Unfortunately, secrets can live anywhere. During the development process, secrets are plugged into code to ensure it works as intended. Left unreviewed, they live in code until they are discovered by another developer, or worse, uncovered via public discovery. Because we don’t truly know where all secrets live, discovery of secrets is a complicated problem. This post will outline common methods for discovery of secrets that you can use to build your initial secrets inventory.
One of the best ways of discovering secrets is knowing where they typically live. Common places include:
- Configuration files (JSON, YAML, Properties, TOML, etc.)
- Databases (in plain text)
- Source code (files that drive connection to a service)
- Source control (in change history)
This is not an exhaustive list, but it tends to be the overwhelming majority. Take a few minutes and identify these locations in your application and see if you can find a plain text secret living in any of them.
Would you record the username and password for your personal bank account in an unencrypted code configuration file? Effectively, storing a secret this way is the same thing, or worse. Secrets control access to other systems, and can control encryption and decryption of all data stored within the system. It’s no secret that secrets control the most valuable information in our systems. When designing systems, we go out of our way to choose a fitting language, architecture, and deployment platform. We spend days, weeks, or even months opining on the best approach. We do this only to chuck usernames and passwords into a JSON file so that our program can execute properly. All the effort of a carefully designed system weakened by a lack of follow through on designing how the application will handle it’s sensitive configuration details.

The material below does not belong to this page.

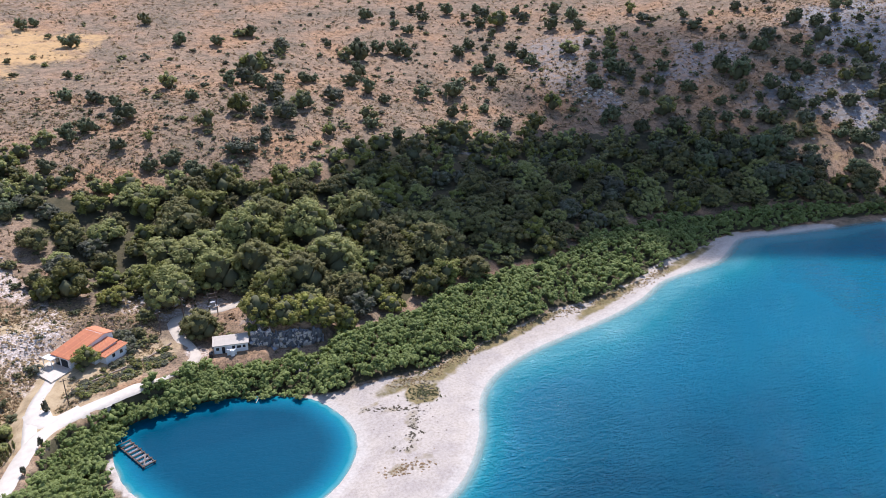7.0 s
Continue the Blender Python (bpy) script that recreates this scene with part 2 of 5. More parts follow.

Configuration files are the most common place you will find secrets, and lots of them. The good news is that configuration files are typically stored in standard places idiomatic to the chosen technology. Because of this the discovery process should be relatively painless. The caveat here is if you use a deployment automation tool that writes out environment specific configuration files.
Start by locating your configuration files and making a list of all files that have secrets. Even though secrets discovery in configuration files is straight forward, it can be time consuming across multiple projects. Start with a single project and see how the process works for you.
From time to time secrets are hard-coded. This may be done for expediency, it may be done because the source is a one-off script with no current configuration file, or it may be for a myriad other reasons. Regardless the reason, these secrets still need to be discovered and handled properly. We will discuss helpful discovery tools shortly, but there are some common places to look:
- Database connection code
- Third party service connection code (including internal third parties)
- Dependency resolution code (repository access secrets)
- All of those “scripts” that manage various parts of the system
While none of this is perfect, knowing where to look first can greatly reduce the amount of effort required for discovery. Combining common locations with careful grepping and some automated tooling, and you should be able to build a source code secret inventory with confidence.
Start by looking at the common locations listed above. Make a list of all files that have secrets. Remember to limit yourself to a single project for now to make sure the process works well for you.
Once you commit a secret to version control, a copy of it lives on for the life of the log that contains it. In the case of git, the reflog will retain a copy until the repository is destroyed or the commit is manually rewritten. While rewriting git history is strongly discouraged, it may be the most pragmatic way to retain important history of a long lived project while destroying secrets that are hard to rotate. In the case of secrets written to git, the best course of action is always to consider that secret compromised and rotate.
If you absolutely must rewrite history, there are tools like BFG that will help clean your repository without exposing you to the full breadth of git’s command line options that could create some serious unintended side effects. Additionally, BFG seems to work quite a bit faster on larger projects with lots of history.
The following projects are useful for secrets discovery. I have had the most success with trufflehog in the past, but all of these options should be reviewed to see which is best suited for your environment.
- yar https://github.com/Furduhlutur/yar
- trufflehog https://github.com/dxa4481/truffleHog
- detect-secrets https://github.com/Yelp/detect-secrets
- git-secrets https://github.com/awslabs/git-secrets
- repo-supervisor https://github.com/awslabs/git-secrets
- git-hound https://github.com/ezekg/git-hound
- gitrob https://github.com/michenriksen/gitrob